When Durgin began the project in 2020, the archives were in dozens of cardboard boxes, stacked randomly in the society’s storage building behind its headquarters in the 1815 Holt House at 3 Water Street. They had never been systematically cataloged or organized.
Today, the archives have been organized chronologically into 108 “large collections” and 565 “small collections,” and stored in special archival boxes designed to safely preserve paper. For each large collection, a detailed description has been written, summarizing key information about the contents, its origins, its size, its connections to other collections and notes on its significance and more.
Among the fascinating items in the archives are a leather-bound book dating to 1767 titled “Records of the Marks of Cattle and Sheep,” which lists the differentiating marks used by the inhabitants of Blue Hill to define ownership of their cows and sheep, something that was essential at a time when residents used an unfenced common to graze their animals.
“The mark of Ensign Joseph Wood’s cattle are the top of the right ear cutt [sic] off,” says one of the early entries. In those days, the town was called Newport rather than Blue Hill.
The archives also include a half dozen ship’s logs written by local ship captains during the 1800s, documenting their voyages around the world.
There are dozens of handwritten voter rolls from the 1800s, listing every person who was registered to vote in elections, with pin holes punched into the paper to mark those who came to the polling place to cast their votes. The rolls are literally rolls, stored in protective tubes.

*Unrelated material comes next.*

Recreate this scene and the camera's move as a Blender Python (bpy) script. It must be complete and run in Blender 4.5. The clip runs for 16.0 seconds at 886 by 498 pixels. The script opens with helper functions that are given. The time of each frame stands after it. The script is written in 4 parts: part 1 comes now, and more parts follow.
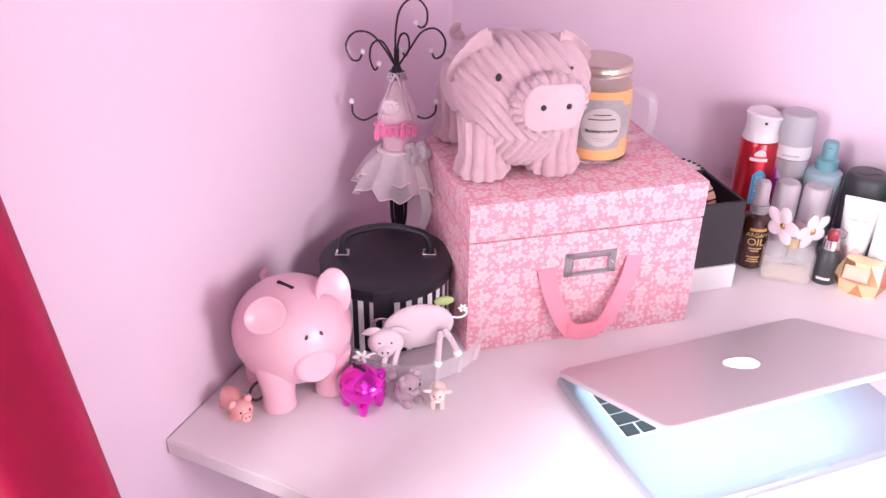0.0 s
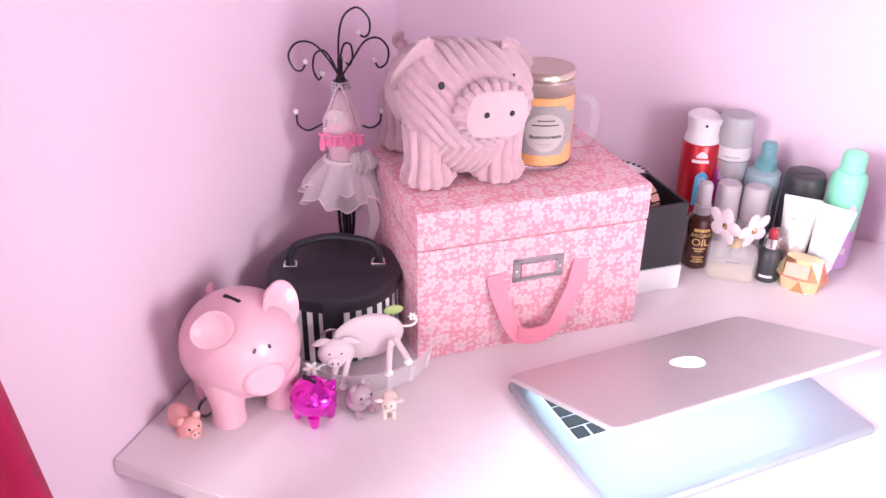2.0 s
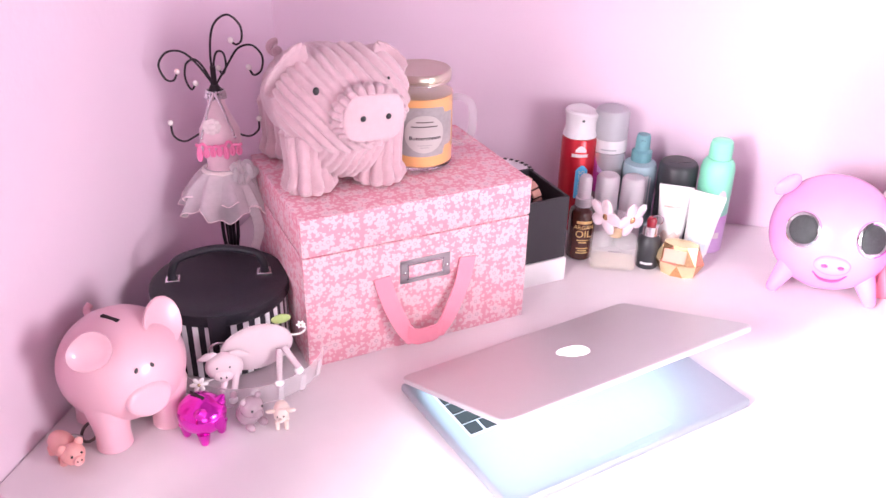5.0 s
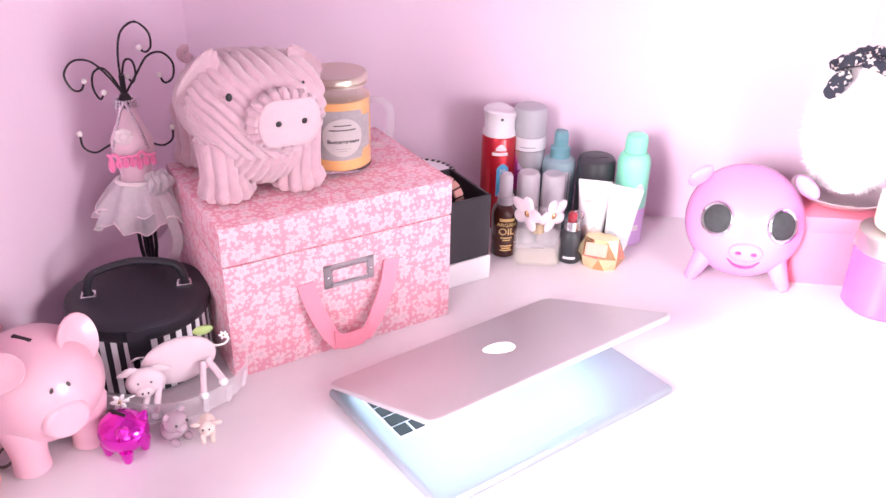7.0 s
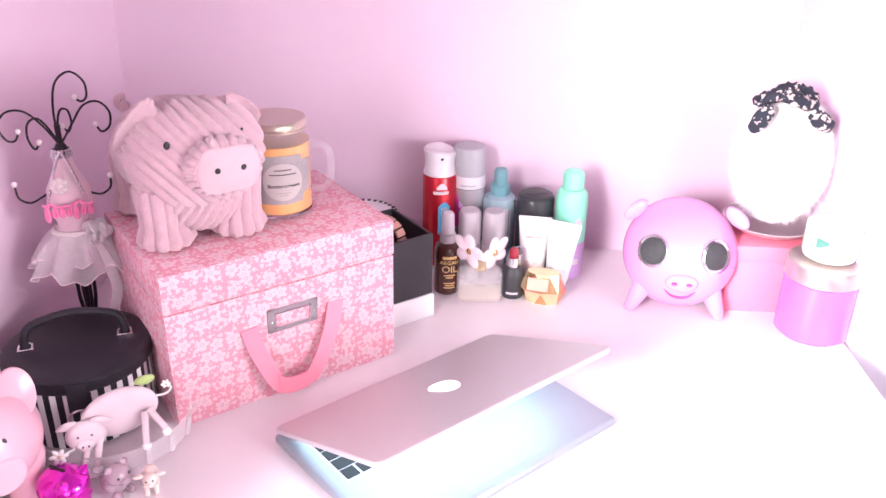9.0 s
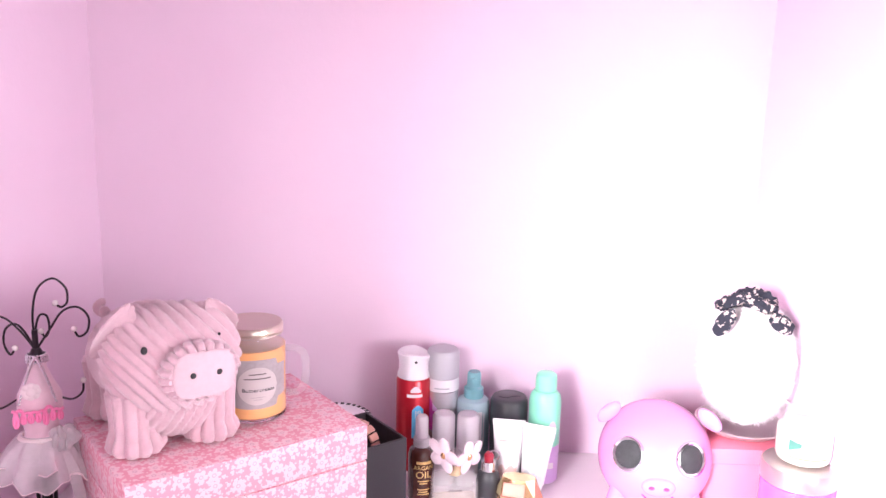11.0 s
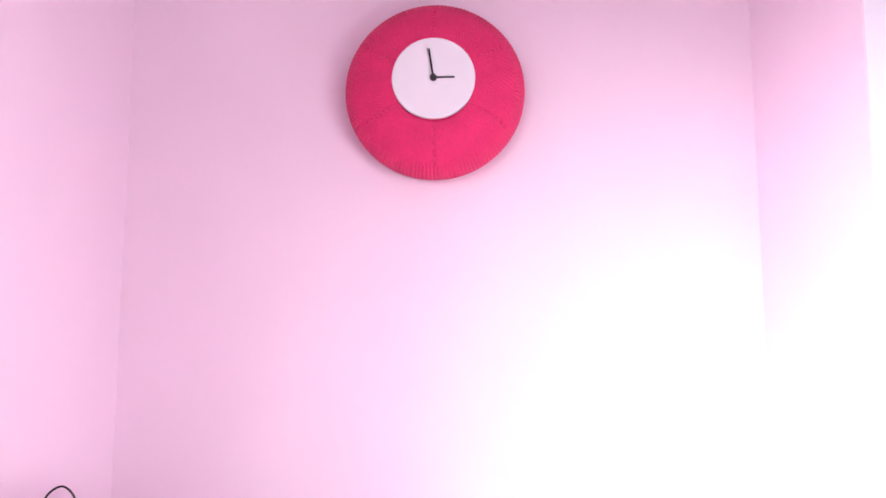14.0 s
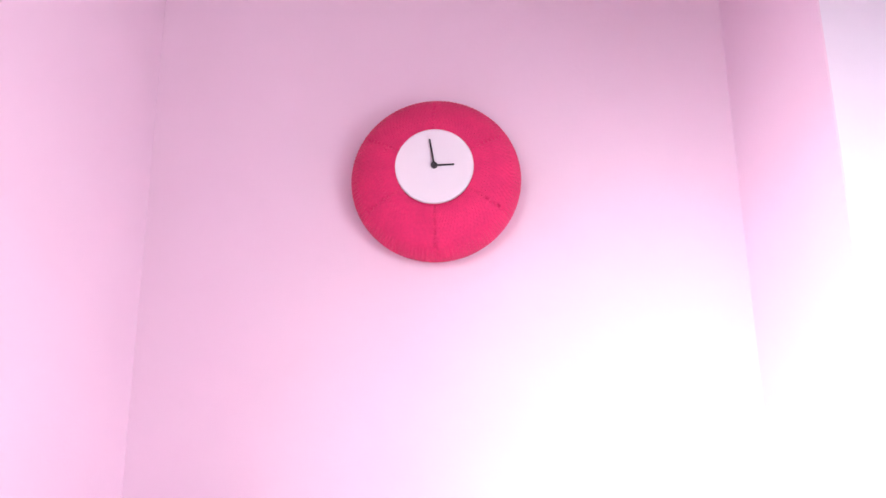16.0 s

All the archive materials are stored in a large fireproof, climate-controlled vault, which the Society purchased and installed in 2008. Since the town of Blue Hill has no fireproof vault of its own, it has entrusted its oldest historical records to the Society for safekeeping. The town’s earliest town records date to 1789 and the most recent date to 1926.
The archives contain hundreds of fascinating stories—not only about the history of this area, but about the ways in which that history was collected and preserved. One such story involves the collection of Roland Howard, a local antique dealer and amateur historian. One day in 1940, he was at the town dump when he noticed a large wooden trunk tossed into the pile. Curious, he investigated. He soon discovered that it was filled with town records from the 1700s and 1800s, which had been discarded. Many of the records were bills, receipts and expense claims from town residents along with notes from select board members, which provide rich details about the area’s economic, social and political life, according to Durgin, the lead on today’s effort to catalog the society’s archives. Durgin said Howard saved the trunk and its contents and later donated the materials to the Society.
The archives also include:
The account books of Wescott & Hinckley store from the 1800s
Guest registers of the Blue Hill Inn from 1922 to 1935
Store records of Merrill & Hinckley store from 1890 to 1921
Extensive research notes by Rebecca Herrick on the history of shipbuilding in Blue Hill in the 1800s
The collected papers of lawyer Harrison Tripp, a Civil War veteran who later served as leader of the local Grand Army of the Republic (Civil War veterans) and who persuaded many local men who fought in the war to write personal accounts of their experiences
The collected papers of Dr. Otis Littlefield (1861-1942), who was Blue Hill’s only doctor for many years and who wrote an unpublished autobiography
An elaborately illustrated 1816 Bible that belonged to the Friend family, who gave their name to Friend’s Corner, an area midway between Blue Hill and East Blue Hill. The late writer and teacher Ester Wood, who lived for many decades at Friend’s Corner, belonged to the Friend family. Dozens of family members’ births, deaths, marriages, baptisms and other life events are recorded in the Bible
Several issues of the area’s first local newspaper, The Blue Hill Times, which was published for less than a year in 1889
Elizabeth Wescott’s genealogical research on more than 600 local families
Early maps of Blue Hill
The archives are available to view by anyone who wants to see them and use them for research, according to Durgin. In recent years, the most common requests are from visitors interested in exploring their genealogical history or inquiries from people wanting to learn more about the history of their houses and previous owners. Still, she thinks the resource is underutilized.
“We’ve had very few people come to do research because nobody knows what we have,” Durgin said. “Now perhaps we will have more to come after there is more awareness of what we have.”
The archives are not available online, Durgin said, but descriptions of the collection will be available on the society’s website. The society is not equipped to display selected contents from the archives, Durgin said, but does plan to offer small group meetings this summer for groups interested in seeing and learning more about the archives.